Readmission penalties can be very costly to hospitals. In fact, it was recently reported that more than 2,600 hospitals were fined for readmitting patients excessively within a month of initial discharge. Many of the fines were at the maximum amount that is allowed.
In fact, in 2013, Medicare spent $26 billion for two million readmitted patients and $17 billion was reported to be from possible avoidable readmissions. With more and more of these potentially preventable cases happening, hospitals need to consider ways they can identify how to stop patients from coming back to the hospital again and again.
Here are some possible ways for hospitals to reduce readmissions.
Option #1: Follow up.
One option that has been used is a Bluetooth-connected weight scale that checks in on patients after they have been diagnosed and treated with congestive heart failure. The simple process of taking the time to ask routine questions about patients’ overall state of health, including how they’re feeling after their hospital stay, and if they are following through on taking their prescriptions, had a very effective result – up to 44 percent reduction in readmissions.
Option #2: Automated phone calls.
This process is similar to the first option – instead of personal phone calls or a scale to check in on health status, automated phone calls can also help cut down hospital readmissions – sometimes by as much as half.
Option #3: Using prediction software.
Integrated readmission prediction software that was recently installed with the University of Pennsylvania Health System allows healthcare professionals to name and flag patients who are high risk for returning to the hospital on a recurring basis. The ability to predict the readmission trends in these patients and flag them allows doctors and medical case managers the opportunity to keep a closer eye on patients and follow up in more detail, all of which can help eliminate repeat admissions.
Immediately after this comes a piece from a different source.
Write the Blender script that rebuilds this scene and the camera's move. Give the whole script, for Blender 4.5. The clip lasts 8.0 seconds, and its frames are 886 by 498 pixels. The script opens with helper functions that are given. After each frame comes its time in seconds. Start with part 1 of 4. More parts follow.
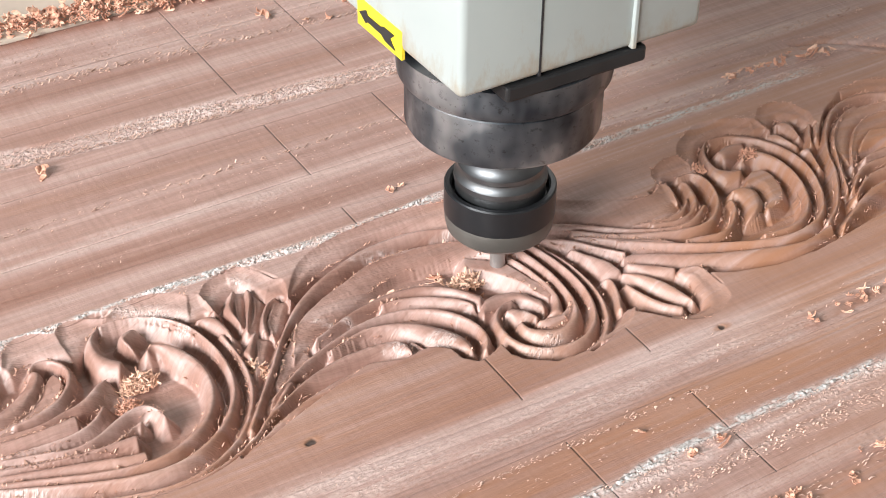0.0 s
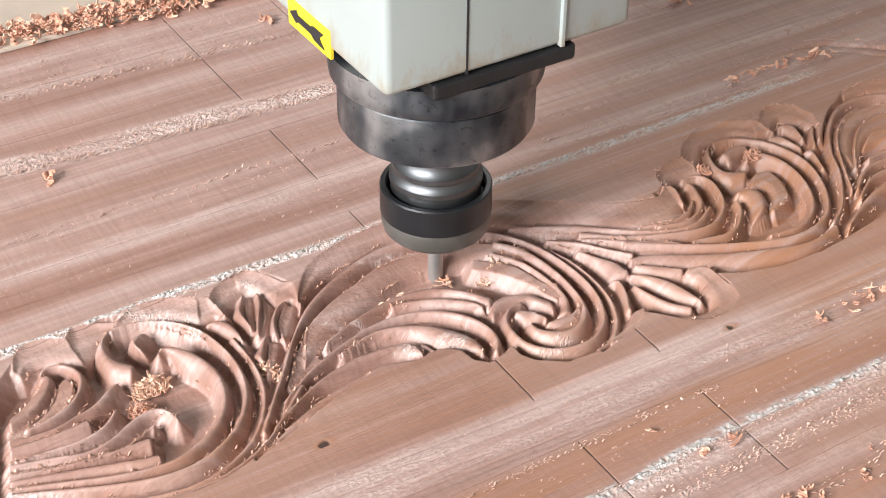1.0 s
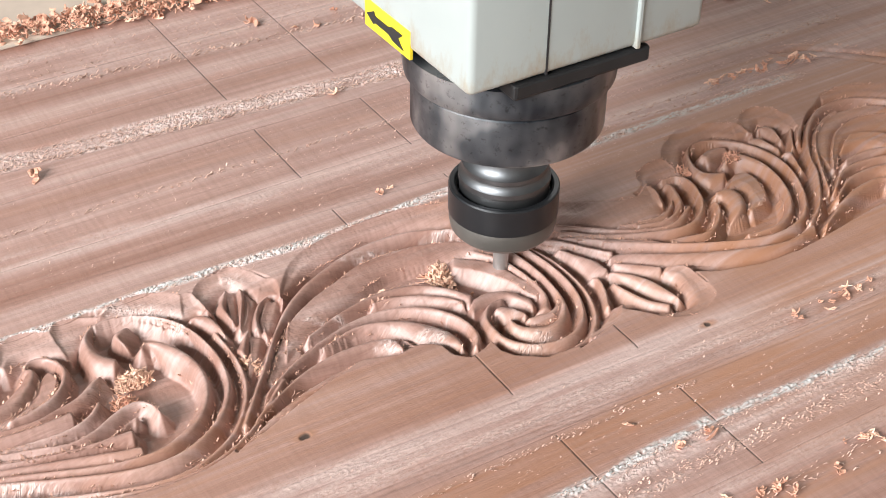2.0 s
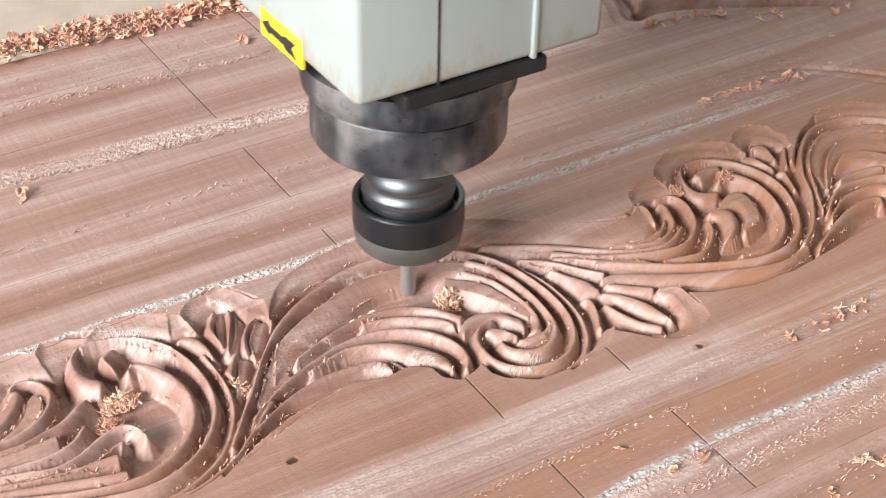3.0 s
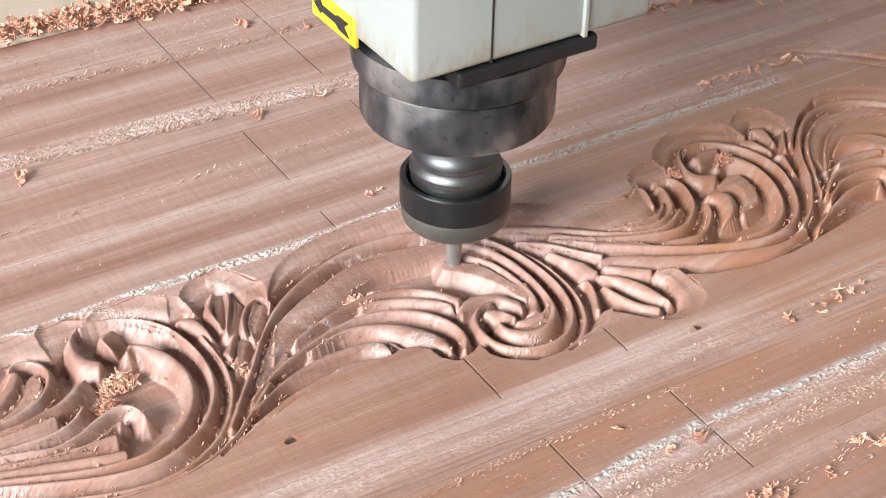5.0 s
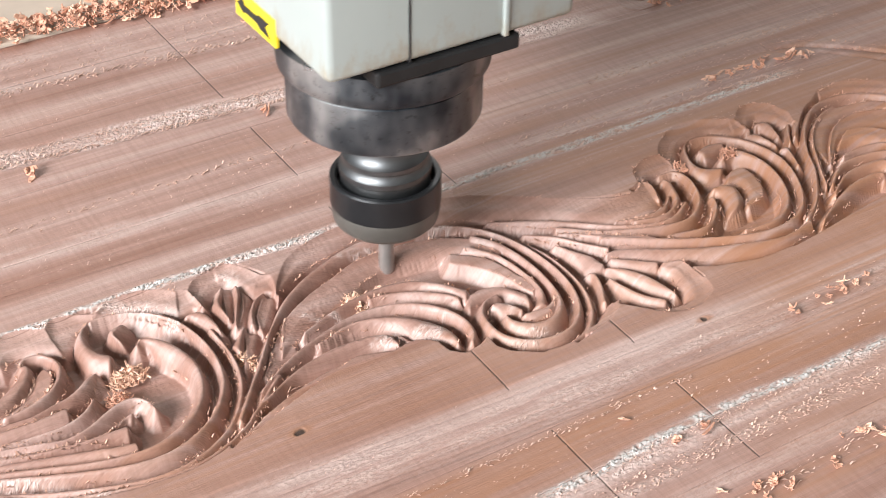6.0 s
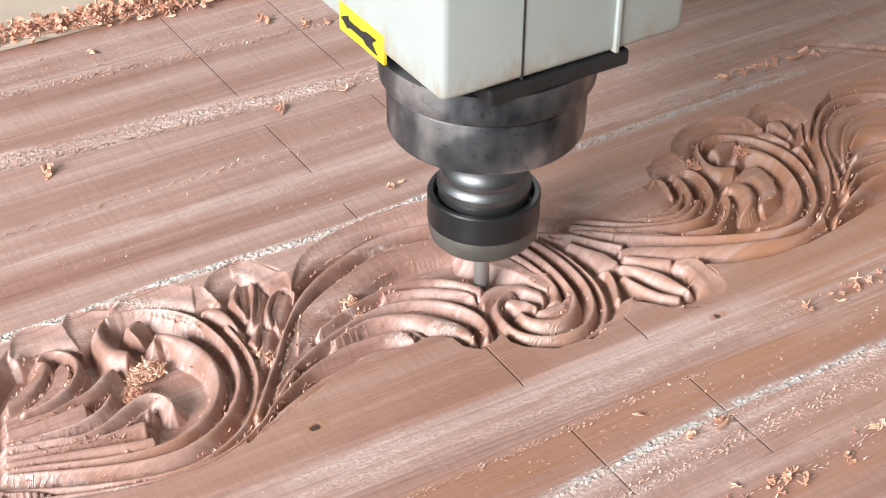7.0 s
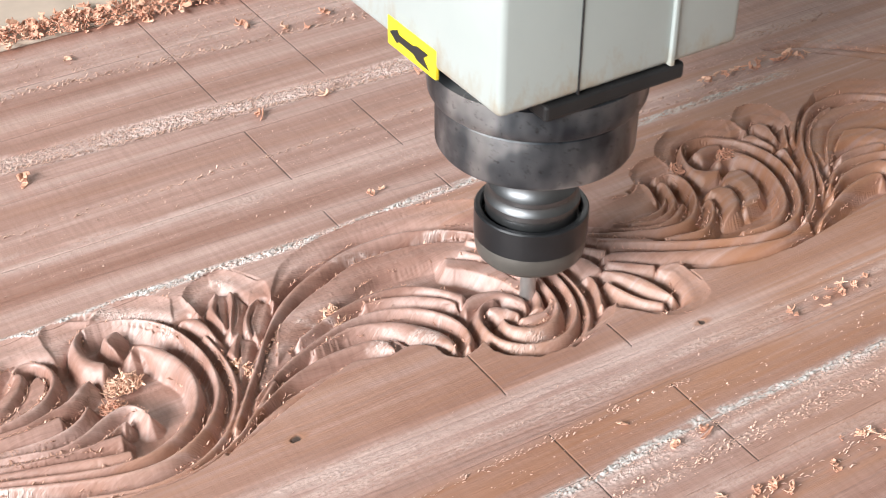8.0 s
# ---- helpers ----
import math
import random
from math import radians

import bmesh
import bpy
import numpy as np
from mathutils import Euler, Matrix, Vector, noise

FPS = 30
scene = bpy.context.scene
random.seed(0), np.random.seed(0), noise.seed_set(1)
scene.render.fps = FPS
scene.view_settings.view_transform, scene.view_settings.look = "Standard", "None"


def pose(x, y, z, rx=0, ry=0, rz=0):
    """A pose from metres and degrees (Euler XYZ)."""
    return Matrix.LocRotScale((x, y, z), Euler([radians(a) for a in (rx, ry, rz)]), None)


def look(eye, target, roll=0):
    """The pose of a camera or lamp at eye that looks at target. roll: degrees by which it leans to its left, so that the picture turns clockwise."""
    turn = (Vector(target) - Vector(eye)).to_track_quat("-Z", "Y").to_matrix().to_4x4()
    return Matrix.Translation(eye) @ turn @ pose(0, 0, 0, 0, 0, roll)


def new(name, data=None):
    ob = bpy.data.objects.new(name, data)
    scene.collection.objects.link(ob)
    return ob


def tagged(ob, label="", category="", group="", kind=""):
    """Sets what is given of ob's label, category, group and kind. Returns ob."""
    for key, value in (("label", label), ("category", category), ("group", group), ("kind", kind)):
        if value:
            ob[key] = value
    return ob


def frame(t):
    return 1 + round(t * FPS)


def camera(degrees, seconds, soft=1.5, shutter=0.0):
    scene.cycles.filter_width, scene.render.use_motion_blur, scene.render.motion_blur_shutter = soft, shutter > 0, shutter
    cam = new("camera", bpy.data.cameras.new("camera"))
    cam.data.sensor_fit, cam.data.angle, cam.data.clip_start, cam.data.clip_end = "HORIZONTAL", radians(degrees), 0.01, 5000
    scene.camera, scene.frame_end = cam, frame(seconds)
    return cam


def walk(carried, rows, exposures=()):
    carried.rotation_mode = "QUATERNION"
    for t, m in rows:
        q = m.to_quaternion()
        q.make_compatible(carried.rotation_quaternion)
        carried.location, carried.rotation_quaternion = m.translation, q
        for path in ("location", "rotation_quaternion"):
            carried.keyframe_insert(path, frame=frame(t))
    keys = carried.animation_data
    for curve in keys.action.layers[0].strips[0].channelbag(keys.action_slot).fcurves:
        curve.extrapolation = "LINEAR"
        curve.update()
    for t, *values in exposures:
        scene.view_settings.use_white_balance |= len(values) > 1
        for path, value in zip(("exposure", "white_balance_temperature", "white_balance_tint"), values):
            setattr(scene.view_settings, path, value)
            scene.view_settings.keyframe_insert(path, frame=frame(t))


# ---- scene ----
cam = camera(32.0, 8.0, soft=0.85, shutter=0.4)
walk(cam, [
    (0, look((-0.2303, -0.3241, 0.3629), (0.0199, 0.0841, 0.0012), 0.55)),
    (0.5, look((-0.2319, -0.3204, 0.3599), (0.0222, 0.0862, -0.0007), 0.39)),
    (1, look((-0.2389, -0.3228, 0.3619), (0.0165, 0.0848, 0.0033), 0.52)),
    (1.5, look((-0.2427, -0.3334, 0.3611), (0.0154, 0.0742, 0.0044), 0.85)),
    (3, look((-0.2358, -0.3278, 0.3599), (0.0276, 0.0820, 0.0096), 1.19)),
    (3.5, look((-0.2421, -0.3310, 0.3583), (0.0207, 0.0795, 0.0085), 1.44)),
    (4, look((-0.2370, -0.3305, 0.3569), (0.0257, 0.0795, 0.0064), 1.49)),
    (5.5, look((-0.2362, -0.3318, 0.3572), (0.0248, 0.0768, 0.0037), 0.90)),
    (6, look((-0.2389, -0.3347, 0.3573), (0.0209, 0.0752, 0.0046), 0.73)),
    (6.5, look((-0.2418, -0.3360, 0.3563), (0.0160, 0.0754, 0.0038), 0.62)),
    (7, look((-0.2429, -0.3366, 0.3573), (0.0145, 0.0756, 0.0053), 0.58)),
    (7.5, look((-0.2395, -0.3341, 0.3552), (0.0201, 0.0773, 0.0040), 0.68)),
    (8, look((-0.2367, -0.3318, 0.3558), (0.0245, 0.0778, 0.0036), 0.45)),
])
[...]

Option #4: Give patients access to technology to help manage their health.
Giving patients access to technology with the use of tablets, along with specific instructions on how to measure their blood sugar and how often to take their prescriptions can be effective in helping them take control of their health. However, this can be an expensive option for hospitals, as it can be costly to provide the technology to patients.
The alternative can be high Medicare fines. For this reason, many hospitals are choosing to give patients access to technology so they can reduce readmission rates. Statistics show that people who use tablets to manage their symptoms have a readmission rate as low as 8 percent, while other Medicare patients had a rate of nearly 28 percent.
Finding ways to reduce readmissions is a very necessary part of hospital practices today and getting creative on how to do that is a key part of growing and operating a strong, successful hospital without getting hit with hefty readmission penalties.